3.中小企業の経営者がリーダーシップを発揮するためのヒント
 「リーダーシップを発揮しろと言われても、具体的に何をすればいいのか分からない…」と感じる方もいるかもしれません。ここでは、中小企業の経営者が日々の業務の中でリーダーシップを発揮するための具体的なヒントをご紹介します。
(1)ビジョン・目標を明確に語り、共有する
• 自社の存在意義や将来の目標を言葉にする: 抽象的な表現ではなく、具体的な言葉で従業員に伝えましょう。
• 会議や朝礼など、様々な機会を利用して繰り返し語る: 浸透させるためには、一回限りではなくではなく、継続的に発信することが重要です。
• 従業員の意見も聞きながら、共にビジョンを作り上げていく姿勢を持つ: 一方的な押し付けではなく、共感を育むことが大切です。
(2)積極的にコミュニケーションを取り、対話を重視する
• 従業員一人ひとりと積極的に会話する機会を作る: 形式的な会議だけでなく、日常のコミュニケーションも大切にしましょう。
• 質問しやすい雰囲気を作る: 従業員が疑問や意見を気軽に言えるような関係性を築きましょう。

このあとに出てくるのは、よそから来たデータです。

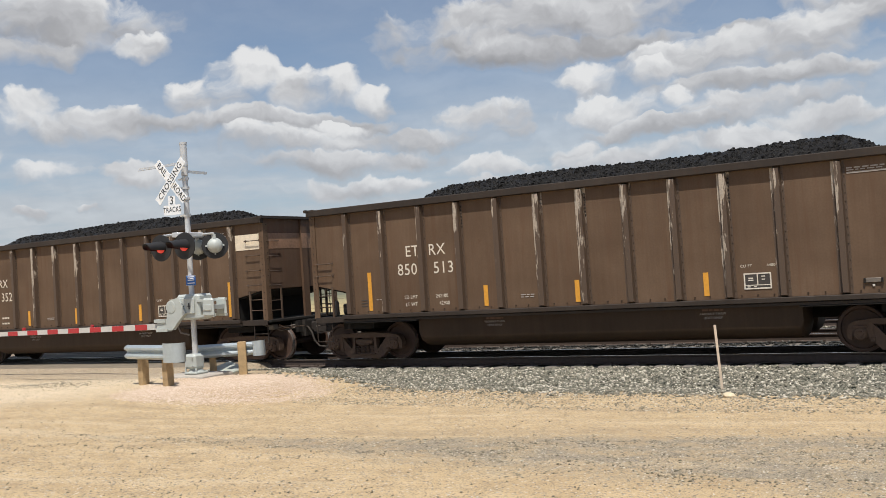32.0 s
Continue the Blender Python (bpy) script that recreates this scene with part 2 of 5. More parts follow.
def plain(name, colour, rough=0.6, metal=0.0, vary=0.25, scale=6.0, relief=0.0):
    """Paint, metal or wood with stains on two scales."""
    m, tree, b = material(name, rough, metal)
    at = coords(tree)
    a = noise_node(tree, at, scale, 6.0, 0.6)
    c = noise_node(tree, at, scale * 7, 3.0, 0.6)
    f = math_node(tree, "ADD", math_node(tree, "MULTIPLY", a, 0.65), math_node(tree, "MULTIPLY", c, 0.35))
    lo = tuple(v * (1 - vary) for v in colour)
    hi = tuple(min(1, v * (1 + vary)) for v in colour)
    link(tree, ramp(tree, f, [(0.3, lo), (0.7, hi)]), b.inputs["Base Color"])
    link(tree, math_node(tree, "MULTIPLY_ADD", a, 0.2, rough - 0.1, clamp=True), b.inputs["Roughness"])
    if relief:
        bump(tree, b, c, relief)
    return m


def car_paint(name, colour, dust, rust, rough=0.62):
    """Weathered freight-car paint: fine dust, streaks running down and rust spots. z is the height on the car."""
    m, tree, b = material(name, rough)
    b.inputs["Specular IOR Level"].default_value = 0.28
    at = coords(tree)
    info = node(tree, "ShaderNodeObjectInfo").outputs["Random"]
    shift = node(tree, "ShaderNodeVectorMath", operation="ADD")
    off = node(tree, "ShaderNodeCombineXYZ")
    link(tree, math_node(tree, "MULTIPLY", info, 37.0), off.inputs[0])
    link(tree, at, shift.inputs[0])
    link(tree, off.outputs[0], shift.inputs[1])
    at = shift.outputs[0]
    cloud = noise_node(tree, at, 0.9, 5.0, 0.6)
    fine = noise_node(tree, at, 26.0, 4.0, 0.65)
    stretch = node(tree, "ShaderNodeMapping")
    stretch.inputs["Scale"].default_value = (9.0, 9.0, 0.5)
    link(tree, at, stretch.inputs[0])
    streak = noise_node(tree, stretch.outputs[0], 1.0, 5.0, 0.6)
    f = math_node(tree, "ADD", math_node(tree, "MULTIPLY", cloud, 0.5), math_node(tree, "MULTIPLY", streak, 0.5))
    base = mix_rgb(tree, ramp(tree, f, [(0.35, 0.0), (0.68, 0.75)]), colour, dust)
    base = mix_rgb(tree, ramp(tree, fine, [(0.3, 0.25), (0.6, 0.0)]), base, tuple(v * 0.6 for v in colour))
    spots = noise_node(tree, at, 3.2, 8.0, 0.7)
    base = mix_rgb(tree, ramp(tree, spots, [(0.62, 0.0), (0.70, 0.55)]), base, rust)
    # rusty runs and broad sooty or dusty fields
    runs = node(tree, "ShaderNodeMapping")
    runs.inputs["Scale"].default_value = (3.2, 3.2, 0.22)
    link(tree, at, runs.inputs[0])
    run = noise_node(tree, runs.outputs[0], 1.6, 7.0, 0.66)
    base = mix_rgb(tree, ramp(tree, run, [(0.50, 0.0), (0.66, 0.62)]), base, tuple(0.55 * c + 0.45 * r for c, r in zip(colour, rust)))
    broad = noise_node(tree, at, 0.45, 4.0, 0.6)
    base = mix_rgb(tree, 1.0, base, ramp(tree, broad, [(0.30, 0.80), (0.70, 1.16)]), "MULTIPLY")
    link(tree, base, b.inputs["Base Color"])
    link(tree, math_node(tree, "MULTIPLY_ADD", cloud, 0.25, rough - 0.12, clamp=True), b.inputs["Roughness"])
    bump(tree, b, math_node(tree, "ADD", fine, math_node(tree, "MULTIPLY", cloud, 2.0)), 0.12, 0.02)
    return m


def worn_post(name, colour, bare):
    """Post caps with paint scraped off in long flakes."""
    m, tree, b = material(name, 0.55)
    at = coords(tree)
    info = node(tree, "ShaderNodeObjectInfo").outputs["Random"]
    off = node(tree, "ShaderNodeCombineXYZ")
    link(tree, math_node(tree, "MULTIPLY", info, 61.0), off.inputs[0])
    link(tree, math_node(tree, "MULTIPLY", info, 23.0), off.inputs[2])
    add = node(tree, "ShaderNodeVectorMath", operation="ADD")
    link(tree, at, add.inputs[0])
    link(tree, off.outputs[0], add.inputs[1])
    stretch = node(tree, "ShaderNodeMapping")
    stretch.inputs["Scale"].default_value = (10.0, 4.0, 1.5)
    link(tree, add.outputs[0], stretch.inputs[0])
    flakes = noise_node(tree, stretch.outputs[0], 1.3, 8.0, 0.65)
    fine = noise_node(tree, add.outputs[0], 30.0, 3.0, 0.6)
    high = node(tree, "ShaderNodeSeparateXYZ")
    link(tree, at, high.inputs[0])
    more = math_node(tree, "MULTIPLY_ADD", high.outputs[2], 0.10, math_node(tree, "MULTIPLY_ADD", info, 0.20, -0.385))
    aside = math_node(tree, "MINIMUM", math_node(tree, "MAXIMUM", high.outputs[0], -0.06), 0.06)
    more = math_node(tree, "MULTIPLY_ADD", aside, -1.4, more)
    flakes = math_node(tree, "ADD", flakes, more)
    base = mix_rgb(tree, ramp(tree, flakes, [(0.56, 0.0), (0.61, 0.9)]), colour, bare)
    base = mix_rgb(tree, ramp(tree, fine, [(0.3, 0.3), (0.6, 0.0)]), base, tuple(v * 0.5 for v in colour))
    link(tree, base, b.inputs["Base Color"])
    bump(tree, b, flakes, 0.2, 0.005)
    return m


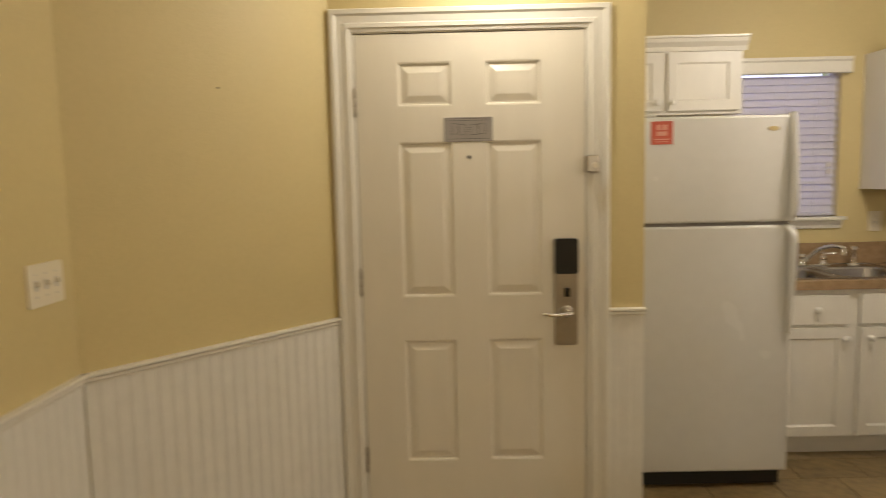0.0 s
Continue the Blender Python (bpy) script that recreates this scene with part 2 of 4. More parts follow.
def lathe(profile, n=24, axis="z", at=(0, 0, 0)):
    """Profile of (radius, height), turned round an axis through a place."""
    bm = bmesh.new()
    turn = {"z": lambda r, c, s, h: (r * c, r * s, h), "y": lambda r, c, s, h: (r * c, h, r * s), "x": lambda r, c, s, h: (h, r * c, r * s)}[axis]
    rows = []
    for r, h in profile:
        rows.append([bm.verts.new(Vector(turn(max(r, 1e-4), math.cos(2 * math.pi * k / n), math.sin(2 * math.pi * k / n), h)) + Vector(at)) for k in range(n)])
    for p, q in zip(rows, rows[1:]):
        for k in range(n):
            bm.faces.new((p[k], p[(k + 1) % n], q[(k + 1) % n], q[k]))
    bm.faces.new(rows[0]), bm.faces.new(rows[-1])
    return bm


def tube(points, radius, n=10, bm=None, closed=False):
    """A round bar along points; radius may be one number or one for each point."""
    bm = bm or bmesh.new()
    pts = [Vector(p) for p in points]
    rads = radius if isinstance(radius, (list, tuple)) else [radius] * len(pts)
    up, rows = Vector((0.13, 0.27, 0.95)), []
    for i, p in enumerate(pts):
        d = (pts[min(i + 1, len(pts) - 1)] - pts[max(i - 1, 0)]).normalized()
        side = d.cross(up)
        side = side.normalized() if side.length > 1e-3 else d.orthogonal().normalized()
        up = side.cross(d).normalized()
        rows.append([bm.verts.new(p + rads[i] * (math.cos(2 * math.pi * k / n) * side + math.sin(2 * math.pi * k / n) * up)) for k in range(n)])
    for a, b in zip(rows, rows[1:]):
        for k in range(n):
            bm.faces.new((a[k], a[(k + 1) % n], b[(k + 1) % n], b[k]))
    bm.faces.new(rows[0]), bm.faces.new(rows[-1])
    return bm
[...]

• 双方向のコミュニケーションを意識する:上から下への指示だけでなく、下から上への意見も積極的に吸い上げましょう。
(3)決断のプロセスを透明化し、責任を明確にする
• なぜそのような決断をしたのか、理由を丁寧に説明する: 従業員の納得感と理解を得ることが重要です。
• 誰が何を担当するのか、責任の所在を明確にする: 責任感を育み、スムーズな業務遂行に繋げます。
• 失敗を責めるのではなく、学びの機会と捉える: 挑戦する意欲を損なわないように、 心理的安全性の高い環境を作りましょう。
(4)従業員の成長を支援し、機会を提供する
• 研修制度やOJTなどを積極的に活用する: 従業員のスキルアップを支援しましょう。
• 新しい仕事や役割に挑戦する機会を与える: 成長意欲のある従業員にチャンスを与えましょう。
• 成功体験を認めて、それに報いる: 従業員のモチベーション向上に繋げましょう。
(5)自らが率先して行動し、模範を示す
• 会社の理念や価値観を体現する: 言葉だけでなく、行動で示すことが重要です。
• 困難な課題にも積極的に取り組む姿勢を見せる: 従業員に勇気と安心感を与えます。
• 常に学び続ける姿勢を持つ: 経営環境の変化に対応するため、自らも成長し続けることが大切です。


まとめ
 今回は、組織を成長に導く経営者のリーダーシップについて解説しました。
 リーダーシップは、生まれ持った才能ではなく、日々の意識と行動によって磨かれるものです。中小企業の経営者の皆様が、それぞれの個性と強みを活かしながら、力強いリーダーシップを発揮し、組織を更なる成長へと導いていくことを願っています。